OBJECTIVE - Your answer must consist solely of the number of lines that contain the word "curve".

DATASET SECTION -
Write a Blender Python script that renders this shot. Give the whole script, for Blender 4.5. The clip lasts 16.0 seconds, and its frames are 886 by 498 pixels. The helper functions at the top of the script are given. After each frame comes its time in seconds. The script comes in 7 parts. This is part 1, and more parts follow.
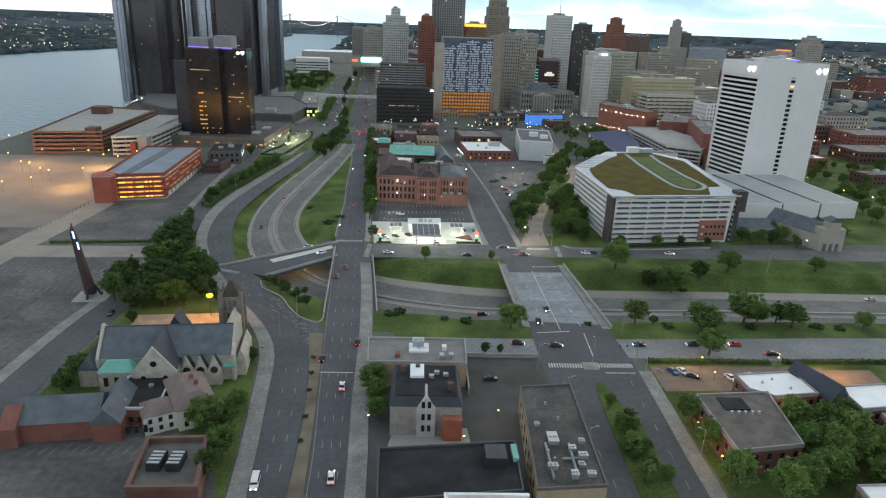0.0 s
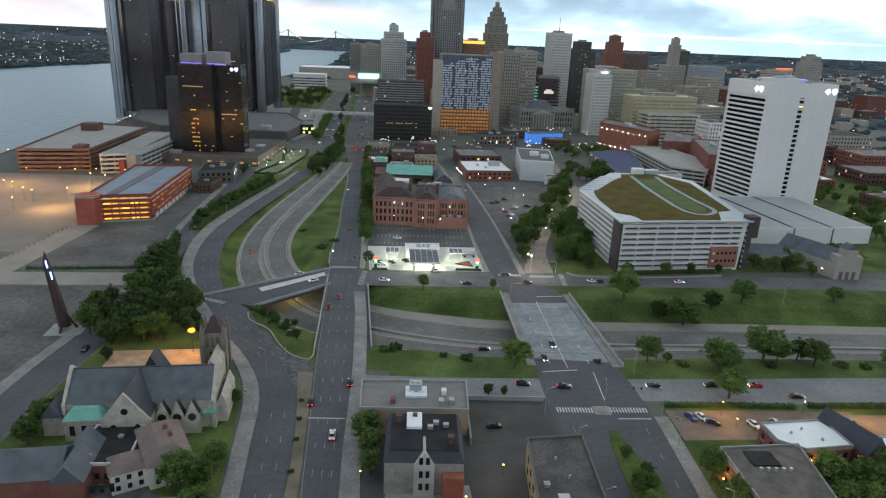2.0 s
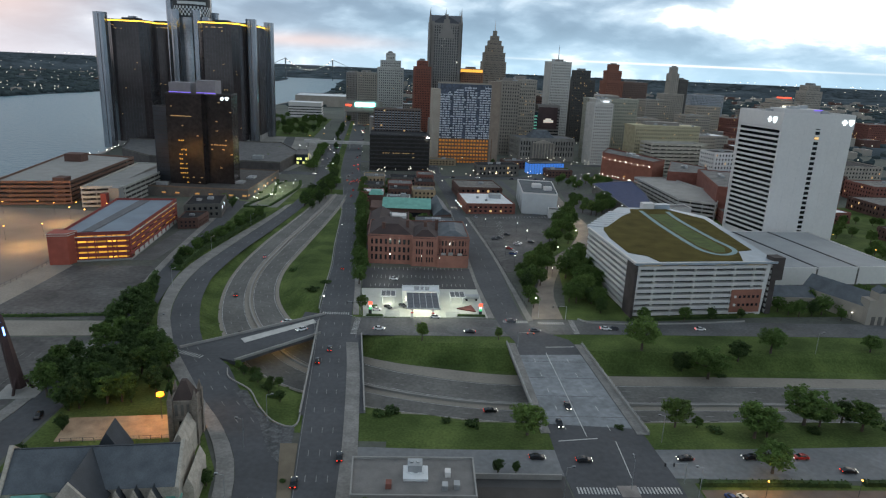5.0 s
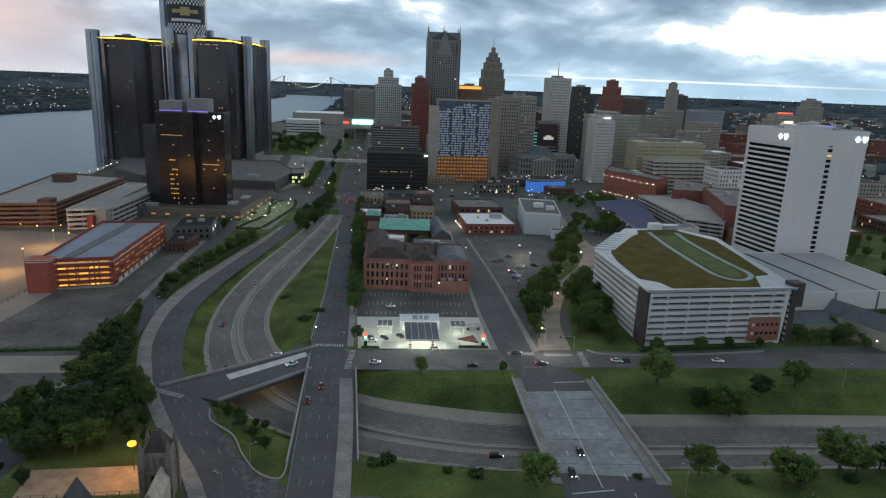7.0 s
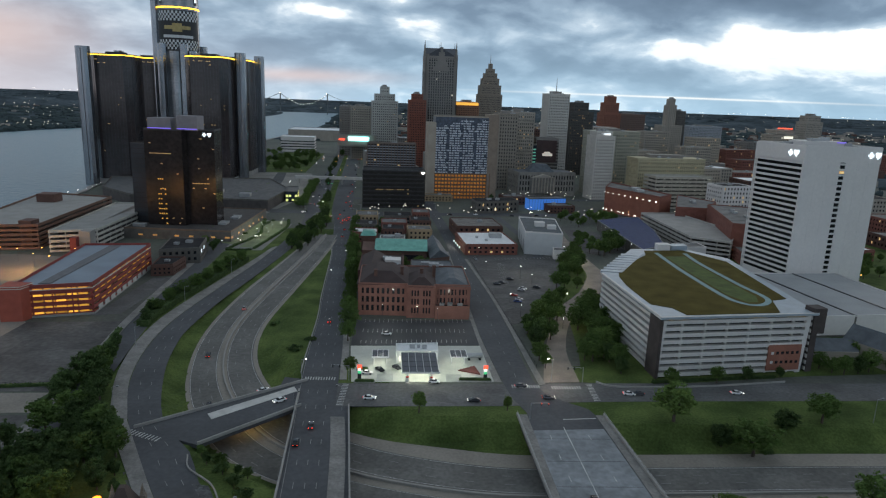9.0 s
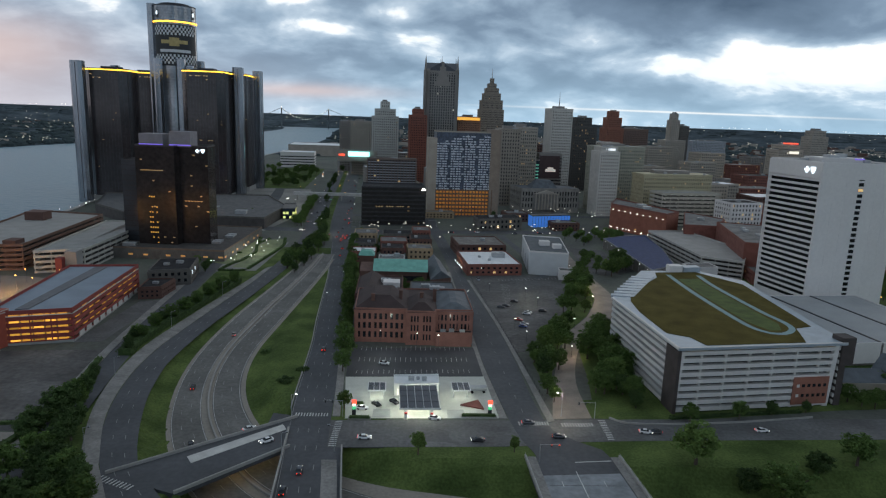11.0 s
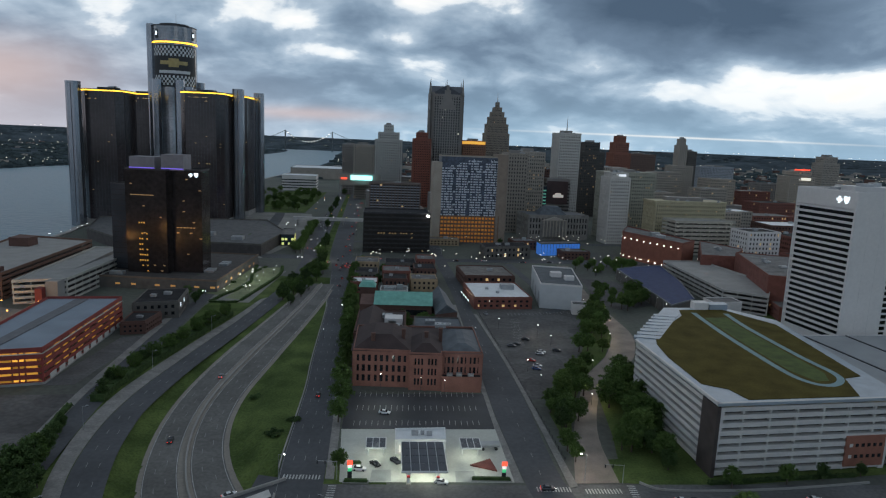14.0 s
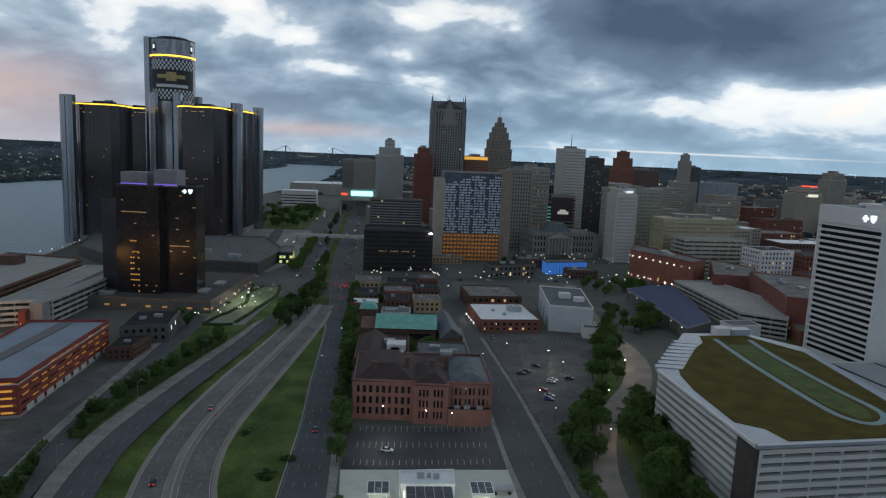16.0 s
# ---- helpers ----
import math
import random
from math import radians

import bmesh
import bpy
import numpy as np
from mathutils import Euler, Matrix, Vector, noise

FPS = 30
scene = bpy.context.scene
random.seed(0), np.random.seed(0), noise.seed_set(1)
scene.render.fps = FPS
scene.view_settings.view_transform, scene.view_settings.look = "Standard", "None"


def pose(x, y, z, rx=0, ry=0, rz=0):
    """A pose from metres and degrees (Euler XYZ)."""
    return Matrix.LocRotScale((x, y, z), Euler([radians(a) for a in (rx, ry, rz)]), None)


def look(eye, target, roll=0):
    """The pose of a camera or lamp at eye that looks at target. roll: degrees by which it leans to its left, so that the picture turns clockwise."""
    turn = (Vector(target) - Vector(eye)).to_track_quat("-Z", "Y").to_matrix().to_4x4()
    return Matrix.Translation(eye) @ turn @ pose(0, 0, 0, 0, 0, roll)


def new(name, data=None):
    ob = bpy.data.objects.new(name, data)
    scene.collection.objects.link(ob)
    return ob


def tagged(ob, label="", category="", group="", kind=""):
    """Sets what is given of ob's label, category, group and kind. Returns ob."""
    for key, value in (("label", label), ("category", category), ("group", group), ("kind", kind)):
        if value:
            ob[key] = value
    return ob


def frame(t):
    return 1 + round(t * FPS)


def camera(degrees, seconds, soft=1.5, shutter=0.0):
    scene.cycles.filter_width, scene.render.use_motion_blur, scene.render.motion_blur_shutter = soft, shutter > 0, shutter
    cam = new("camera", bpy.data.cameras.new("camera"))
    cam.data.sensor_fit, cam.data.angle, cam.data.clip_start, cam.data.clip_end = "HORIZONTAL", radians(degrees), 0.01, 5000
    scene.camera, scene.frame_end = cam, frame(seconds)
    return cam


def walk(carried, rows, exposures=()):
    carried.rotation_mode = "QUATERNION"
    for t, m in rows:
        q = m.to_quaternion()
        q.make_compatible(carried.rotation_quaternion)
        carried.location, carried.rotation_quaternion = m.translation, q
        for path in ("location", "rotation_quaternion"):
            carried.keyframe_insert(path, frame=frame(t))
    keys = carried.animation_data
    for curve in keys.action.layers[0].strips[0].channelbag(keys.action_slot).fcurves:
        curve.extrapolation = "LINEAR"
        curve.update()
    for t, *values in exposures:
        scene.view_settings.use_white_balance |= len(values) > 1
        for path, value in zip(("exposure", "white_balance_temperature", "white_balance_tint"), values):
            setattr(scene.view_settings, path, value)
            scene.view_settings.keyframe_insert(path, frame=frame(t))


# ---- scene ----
cam = camera(68.0, 16.0, soft=1.2)
PATH = [
    (0, (1.058, 17.672, 105.672), (1.137, 19.56, 105.017), 2.2),
    (0.5, (1.373, 21.924, 105.885), (1.454, 23.816, 105.24), 2.3),
    (1, (1.143, 26.04, 105.952), (1.226, 27.935, 105.317), 2.4),
    (1.5, (0.721, 30.253, 105.994), (0.807, 32.151, 105.37), 2.5),
    (2, (0.637, 34.46, 106.084), (0.724, 36.362, 105.472), 2.5),
    (2.5, (0.499, 38.584, 106.142), (0.588, 40.49, 105.543), 2.6),
    (3, (0.167, 42.786, 106.217), (0.258, 44.696, 105.631), 2.6),
    (3.5, (0.015, 47.256, 106.284), (0.107, 49.17, 105.71), 2.7),
    (4, (-0.122, 51.516, 106.239), (-0.029, 53.434, 105.677), 2.7),
    (6.5, (-0.519, 73.282, 106.043), (-0.42, 75.216, 105.544), 2.3),
    (7, (-0.088, 77.716, 106.078), (0.01, 79.653, 105.589), 2.3),
    (7.5, (-0.333, 82.273, 105.924), (-0.232, 84.213, 105.448), 2.2),
    (8, (-0.378, 86.686, 105.738), (-0.274, 88.629, 105.274), 2.2),
    (8.5, (-0.368, 91.047, 105.581), (-0.263, 92.992, 105.127), 2.1),
    (9, (-0.145, 95.267, 105.526), (-0.039, 97.214, 105.084), 2.1),
    (11.5, (0.727, 117.585, 105.747), (0.826, 119.544, 105.358), 2.1),
    (12, (0.734, 122.018, 105.752), (0.83, 123.98, 105.375), 2.2),
    (12.5, (0.583, 126.28, 105.848), (0.678, 128.244, 105.483), 2.2),
    (13, (0.31, 130.425, 105.935), (0.404, 132.391, 105.58), 2.3),
    (13.5, (0.024, 135.056, 105.994), (0.117, 137.024, 105.651), 2.4),
    (14, (-0.3, 139.594, 105.865), (-0.208, 141.564, 105.533), 2.4),
    (14.5, (-0.429, 144.253, 105.846), (-0.339, 146.225, 105.526), 2.4),
    (15, (-0.714, 148.935, 105.734), (-0.624, 150.909, 105.425), 2.4),
    (15.5, (-1.291, 153.667, 105.697), (-1.202, 155.643, 105.4), 2.4),
    (16, (-2.424, 158.321, 105.777), (-2.333, 160.299, 105.49), 2.5),
]
walk(cam, [(t, look(eye, target, roll)) for t, eye, target, roll in PATH], [(0, 1.12, 6950, 9), (3.5, 0.7, 6800, 9), (7, 0.33, 6600, 9), (9, 0.17, 6550, 9), (11.5, 0.08, 6480, 10), (12.5, 0.0, 6450, 10), (16, -0.18, 6350, 10)])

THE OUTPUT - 3